A set of piston rings is used to form a dynamic gas seal between the piston and cylinder wall. Many physical phenomena are associated with the operation of the system piston-ring-cylinder (PRC), such as: inter-ring gas dynamics for the labyrinth seal, hydrodynamic lubrication and mixed friction in gaps between the rings and cylinder liner, oil flow and distribution of lubricant along the liner, twist motion of rings, liner temperature influence on the oil viscosity.
The first part of the paper presents a comprehensive model of the PRC system developed by the author. Among own models it includes several models taken from literature, like: a model of viscous oil flow between rough gap surfaces formulated by Patir & Cheng and an elastic contact model of Greenwood & Tripp.

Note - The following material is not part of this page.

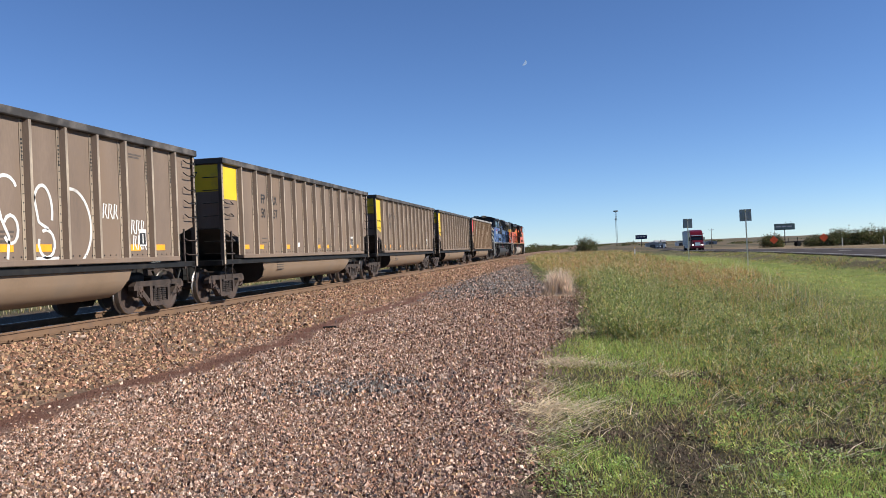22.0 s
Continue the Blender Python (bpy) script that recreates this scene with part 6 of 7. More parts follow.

The main parts of developed mathematical model and software have been experimentally verified during a research period of the author at the marine engine designing centre ”Wärtsilä” in Switzerland. A relatively good qualitative and quantitative compatibility between the experimental measurements and calculated results has been achieved.
In contrast to the previous papers of the author concerning the piston ring pack operation of IC engines, a part of new calculation results for an automotive internal combustion engine have been presented. These results include basic physical quantities associated with gas and oil flow processes in the PRC system for the analyzed engine.
The developed simulation model can be utilized for: evaluation of gas leakage through the sealing ring set, prediction of lubrication conditions of piston rings and oil consumption, defining areas of the possible cylinder liner wear and profile changes of piston rings sliding surfaces, and thus can be useful for optimization of the PRC system design.